Lyles has a world-leading time of 19.47 in the 200m as he eyes a three-peat in Budapest.

“I've been watching him my entire life,” Onwuzurike said of Lyles. “So to be in [the 200m] conversation with someone like him, it just means so much.”

EUGENE, OREGON - JULY 2022: Udodi Onwuzurike of Team Nigeria (second from left), in the men's 200m semi-final. Noah Lyles, USA, and Kenneth Bednarek (USA) are on the right. Day five of the World Athletics Championships Oregon22 at Hayward Field on July 19, 2022 in Eugene, Oregon. (Photo by Carmen Mandato/Getty Images)

(2022 Getty Images)

Paris 2024: ‘It would mean so much’

Faith is of the utmost importance to Onwuzurike, who says he calls his mother (who is often too stressed to watch him race live) before a meet so that they can pray together. “We try to do things that really keep me grounded,” he said.

But he has let his mind float to next year’s Olympic Summer Games Paris 2024, and what it would mean for him not only to represent Nigeria but also to excel – even land on the podium.

“Even to consider myself an Olympian is kind of crazy... hopefully I can achieve it,” Onwuzurike said, then added: “I of course am going there with the goal to win [individually], and me and the guys [in the relay], as well.”

Having watched the greatness of Usain Bolt as a kid, Onwuzurike is taking his rise in stride, his confident approach one he hopes will put him in the mix in Budapest – and Paris: “I know I can run fast, too,” he said of facing the likes of Lyles and other top, established pros. “What someone else is doing should not impact what you're doing. As long as I'm staying on my own track, in my own lane, my own space and running my own 200 metres... that's all that matters.”

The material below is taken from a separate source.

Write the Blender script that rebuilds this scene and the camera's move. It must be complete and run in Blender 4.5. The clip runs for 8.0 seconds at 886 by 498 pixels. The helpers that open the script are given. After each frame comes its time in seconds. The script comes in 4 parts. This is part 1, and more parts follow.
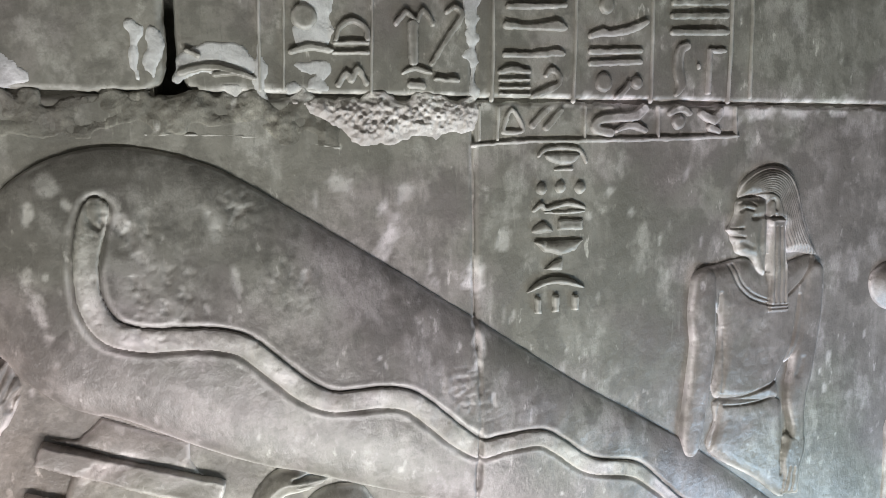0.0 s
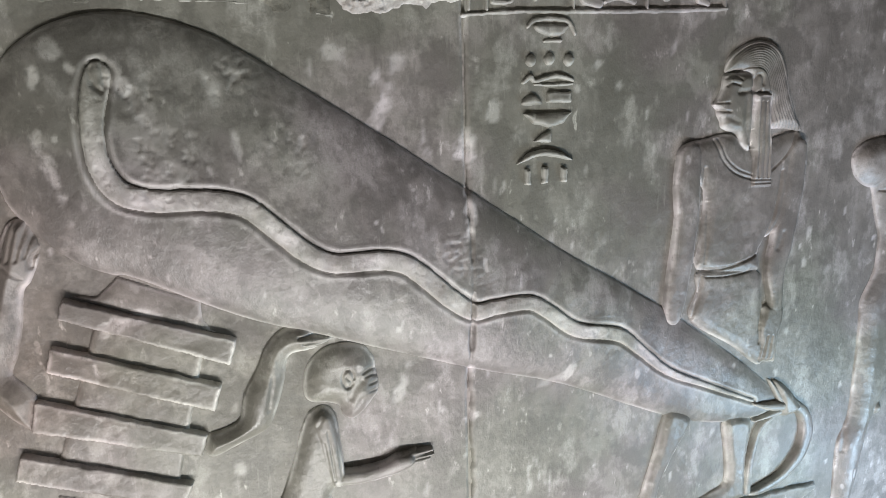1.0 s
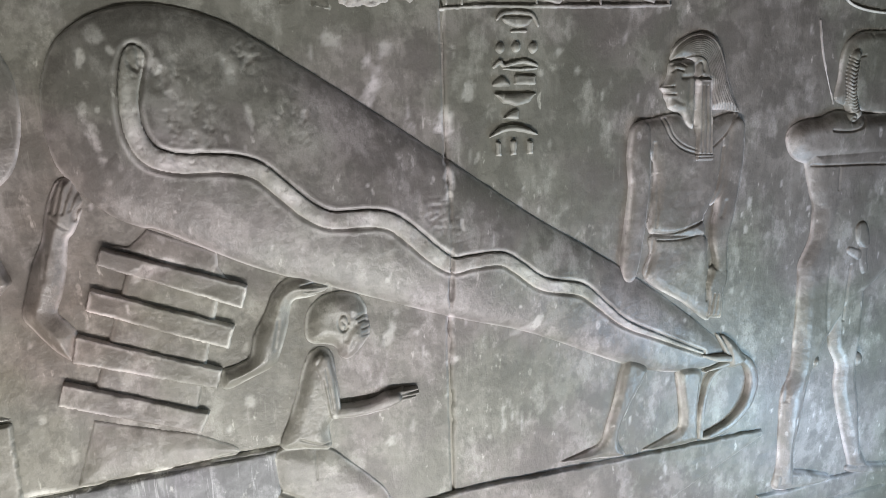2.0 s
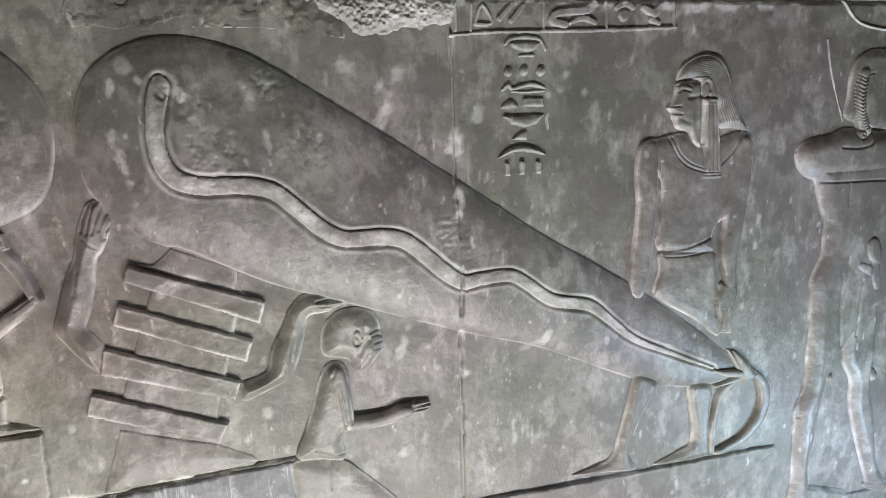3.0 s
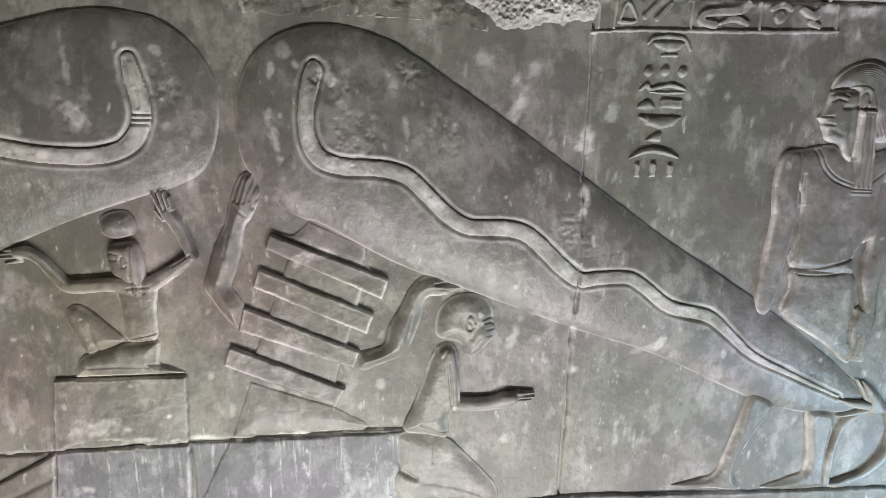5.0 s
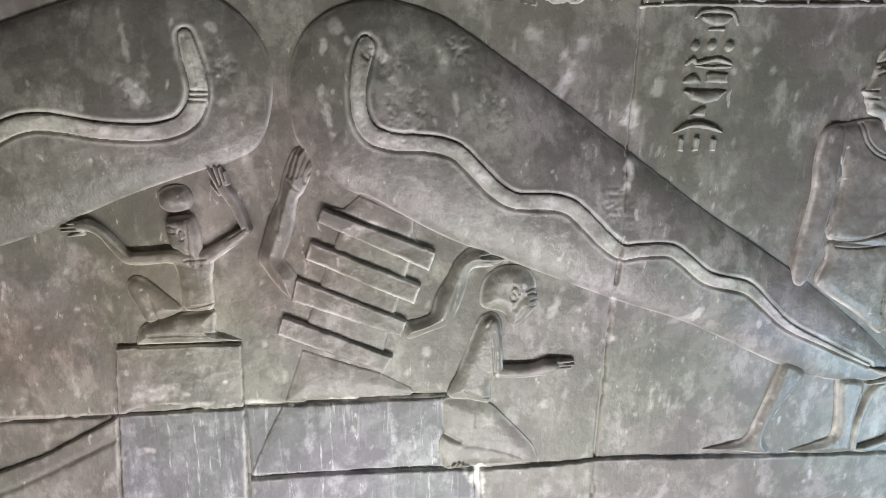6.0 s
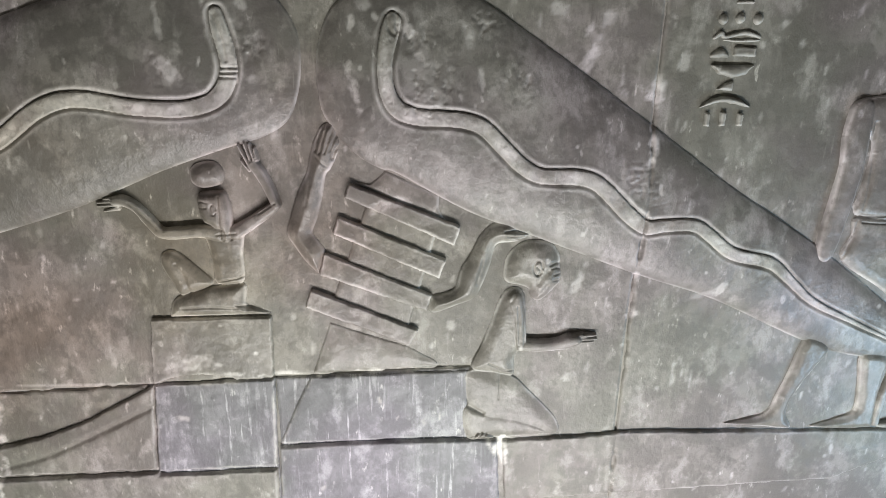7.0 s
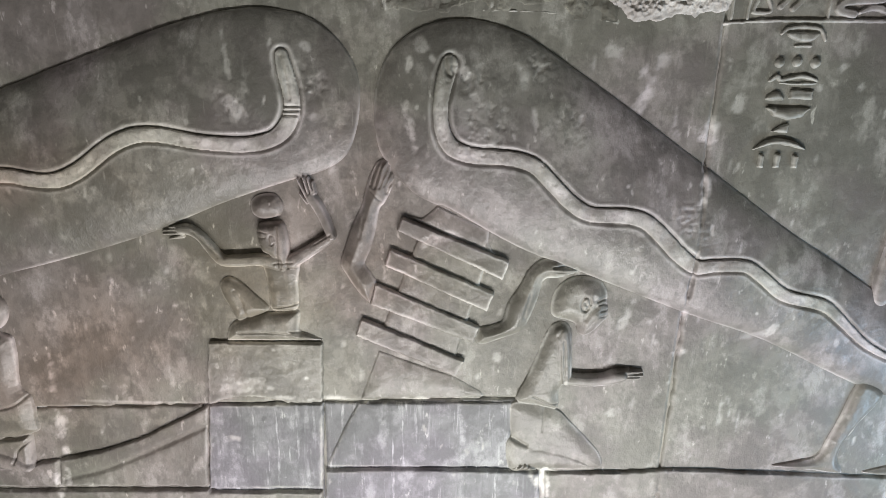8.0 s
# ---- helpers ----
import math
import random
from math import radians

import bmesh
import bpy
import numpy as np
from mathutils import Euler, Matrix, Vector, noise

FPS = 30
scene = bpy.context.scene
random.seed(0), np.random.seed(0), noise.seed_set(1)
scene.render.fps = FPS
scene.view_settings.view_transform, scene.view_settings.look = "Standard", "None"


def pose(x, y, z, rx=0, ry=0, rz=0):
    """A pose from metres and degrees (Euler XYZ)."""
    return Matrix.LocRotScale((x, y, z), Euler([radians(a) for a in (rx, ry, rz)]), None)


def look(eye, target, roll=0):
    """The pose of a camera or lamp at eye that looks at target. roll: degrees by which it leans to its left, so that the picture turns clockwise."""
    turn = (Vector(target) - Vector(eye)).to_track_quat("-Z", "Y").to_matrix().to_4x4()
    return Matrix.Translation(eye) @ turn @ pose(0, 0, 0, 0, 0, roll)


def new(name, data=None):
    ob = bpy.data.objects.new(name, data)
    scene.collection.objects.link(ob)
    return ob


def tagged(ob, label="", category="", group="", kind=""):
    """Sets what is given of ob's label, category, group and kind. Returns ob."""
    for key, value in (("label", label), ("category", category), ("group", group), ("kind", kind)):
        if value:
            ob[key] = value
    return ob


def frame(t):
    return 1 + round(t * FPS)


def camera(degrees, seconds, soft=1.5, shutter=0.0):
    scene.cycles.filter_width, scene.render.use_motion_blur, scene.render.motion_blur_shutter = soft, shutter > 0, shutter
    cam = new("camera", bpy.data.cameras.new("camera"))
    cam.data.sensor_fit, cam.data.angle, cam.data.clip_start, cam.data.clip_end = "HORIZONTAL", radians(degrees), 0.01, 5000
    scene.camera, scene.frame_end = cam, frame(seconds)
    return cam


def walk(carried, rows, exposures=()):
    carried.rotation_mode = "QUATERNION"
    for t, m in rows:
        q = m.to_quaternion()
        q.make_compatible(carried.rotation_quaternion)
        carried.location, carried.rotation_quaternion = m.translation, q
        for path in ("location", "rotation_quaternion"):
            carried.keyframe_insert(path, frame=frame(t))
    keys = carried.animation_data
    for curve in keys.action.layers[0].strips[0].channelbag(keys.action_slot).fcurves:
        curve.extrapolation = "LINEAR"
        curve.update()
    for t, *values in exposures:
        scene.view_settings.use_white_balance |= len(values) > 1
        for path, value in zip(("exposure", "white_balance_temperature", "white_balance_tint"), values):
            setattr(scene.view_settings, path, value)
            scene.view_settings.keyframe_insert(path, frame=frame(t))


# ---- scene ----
cam = camera(71.6, 8.0, soft=0.8)
PATH = [
    (0, (-0.269, -0.766, 1.636), (0.289, 1.137, 1.371), -0.9),
    (0.5, (-0.24, -0.796, 1.594), (0.268, 1.1, 1.208), -1.8),
    (1, (-0.273, -0.819, 1.552), (0.262, 1.051, 1.087), -1.8),
    (1.5, (-0.269, -0.904, 1.507), (0.291, 0.948, 0.999), -2.0),
    (1.7, (-0.284, -0.935, 1.503), (0.273, 0.932, 1.051), -1.8),
    (2.8, (-0.309, -1.0, 1.542), (0.234, 0.876, 1.11), -2.4),
    (3, (-0.289, -1.001, 1.528), (0.204, 0.894, 1.121), -2.3),
    (3.5, (-0.299, -0.994, 1.523), (0.205, 0.897, 1.108), -2.1),
    (4, (-0.287, -1.004, 1.52), (0.144, 0.905, 1.107), -1.9),
    (4.5, (-0.31, -1.002, 1.526), (-0.059, 0.936, 1.101), -1.0),
    (4.7, (-0.32, -1.004, 1.532), (-0.102, 0.935, 1.091), 0.3),
    (5.8, (-0.382, -1.039, 1.572), (-0.25, 0.891, 1.064), 0.8),
    (6, (-0.399, -1.032, 1.563), (-0.245, 0.88, 0.998), 0.9),
    (6.5, (-0.398, -1.035, 1.546), (-0.281, 0.853, 0.895), 0.2),
    (7, (-0.414, -1.048, 1.56), (-0.316, 0.848, 0.93), 0.5),
    (7.5, (-0.419, -1.065, 1.578), (-0.426, 0.857, 1.027), 0.7),
    (8, (-0.44, -1.057, 1.602), (-0.457, 0.853, 1.01), 0.9),
]
walk(cam, [(t, look(eye, target, roll)) for t, eye, target, roll in PATH], exposures=[(0.0, 0.35), (0.6, 0.15), (1.2, 0.08), (2.0, 0.0), (8.0, 0.0)])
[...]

It's the approach that he will take to Paris – should he qualify – in just about one year’s time.

“The Olympics! It's the pinnacle of track and field. It's the highest high,” he said. “Just getting there would mean so much... [but] to go there and bring back a medal for Nigeria, which has not been done in so long, would literally mean so much. To me, my family, my country... it would mean so much. It would be the best.”